Don't forget, rotate those throttle cables backwards before trying to install the cover!

Use new o-rings on the coolant pipe. Lubricate with a suitable product such as Parker's Super-O. Don't use engine oil, this is your cooling system. If you don't have anything else, use a bit of liquid dishsoap, but be forewarned: it will dry up and make the o-ring difficult to remove next time.

The two that enter the engine are a fairly common size -- R-13. The one to the thermostat was not in any of my standard mechanic's o-ring collections, but I did find it in a set of plumbing o-rings for faucets -- # 35776. Also available from Yamaha, I'm sure.

Did I mention how difficult it was to remove this sucker? Just wait'll you try installing it! Ok, maybe you ignored my advice, got lucky and removed it without covering the frame hole but trust me: nobody gets that lucky twice. Get the duct tape.

Before getting carried away fitting that rubber sheet back in place, (which will hide any leaks from view) temporarily install the A.I.R. hoses, reconnect the wires, etc. Refill the radiator and reservoir, install the cap, replace the cover over the timing rotor and fire up the engine. Let it run until hot -- ie: 4 bars and the fan kicks in -- checking for oil and coolant leaks. Shut it down and let it cool right off. It was time for a beer anyway, right? If you are sure there are no leaks, properly install the rubber sheet, A.I.R. hoses, etc. Top off the coolant reservoir as required before installing the plastic.

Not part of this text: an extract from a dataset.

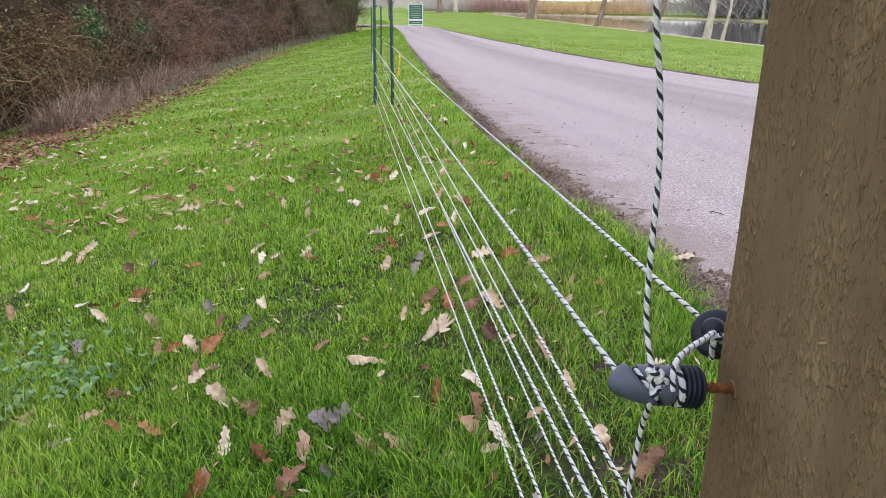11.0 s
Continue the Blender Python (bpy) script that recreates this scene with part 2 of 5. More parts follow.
# turf's dark colour paints shade between near blades; the sward stays light
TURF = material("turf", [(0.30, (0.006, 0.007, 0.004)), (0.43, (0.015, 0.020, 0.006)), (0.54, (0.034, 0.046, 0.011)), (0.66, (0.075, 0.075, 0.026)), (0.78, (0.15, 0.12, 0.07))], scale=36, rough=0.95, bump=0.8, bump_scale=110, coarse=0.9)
HALF_DARK_TURF = material("half_dark_turf", [(0.30, (0.022, 0.032, 0.008)), (0.44, (0.055, 0.085, 0.014)), (0.56, (0.095, 0.140, 0.024)), (0.70, (0.17, 0.19, 0.055))], scale=33, rough=0.95, bump=0.7, bump_scale=100, coarse=0.8)
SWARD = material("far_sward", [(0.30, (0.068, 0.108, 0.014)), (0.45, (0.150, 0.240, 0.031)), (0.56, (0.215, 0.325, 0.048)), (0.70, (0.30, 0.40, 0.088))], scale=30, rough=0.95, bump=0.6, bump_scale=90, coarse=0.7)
ROADMAT = material("road_gravel", [(0.28, (0.10, 0.085, 0.09)), (0.41, (0.30, 0.262, 0.278)), (0.53, (0.415, 0.366, 0.388)), (0.66, (0.64, 0.585, 0.61))], scale=105, rough=0.9, bump=0.6, bump_scale=210, detail=9)
# darker worn bands that run along the road
rn, rl = ROADMAT.node_tree.nodes, ROADMAT.node_tree.links
r_bsdf = rn["Principled BSDF"]
r_from = r_bsdf.inputs["Base Color"].links[0].from_socket
r_co = rn.new("ShaderNodeTexCoord")
r_map = rn.new("ShaderNodeMapping")
r_map.inputs["Scale"].default_value = (2.1, 0.03, 1)
r_tex = rn.new("ShaderNodeTexNoise")
r_tex.inputs["Scale"].default_value, r_tex.inputs["Detail"].default_value = 1.0, 5
r_ramp = rn.new("ShaderNodeValToRGB")
r_ramp.color_ramp.elements[0].position, r_ramp.color_ramp.elements[0].color = 0.33, (0.87, 0.86, 0.87, 1)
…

Next time, I think I'll try just removing this plug over the timing rotor bolt, instead of the whole cover. I'm confident in my ability to ensure the timing chain doesn't skip a link, and I now know the camshafts do not have to be completely removed. On the plus side, it takes an o-ring seal, not a gasket. On the down side, unless the cover is removed, you can't check the cam alignment for sure. Your bike, your choice.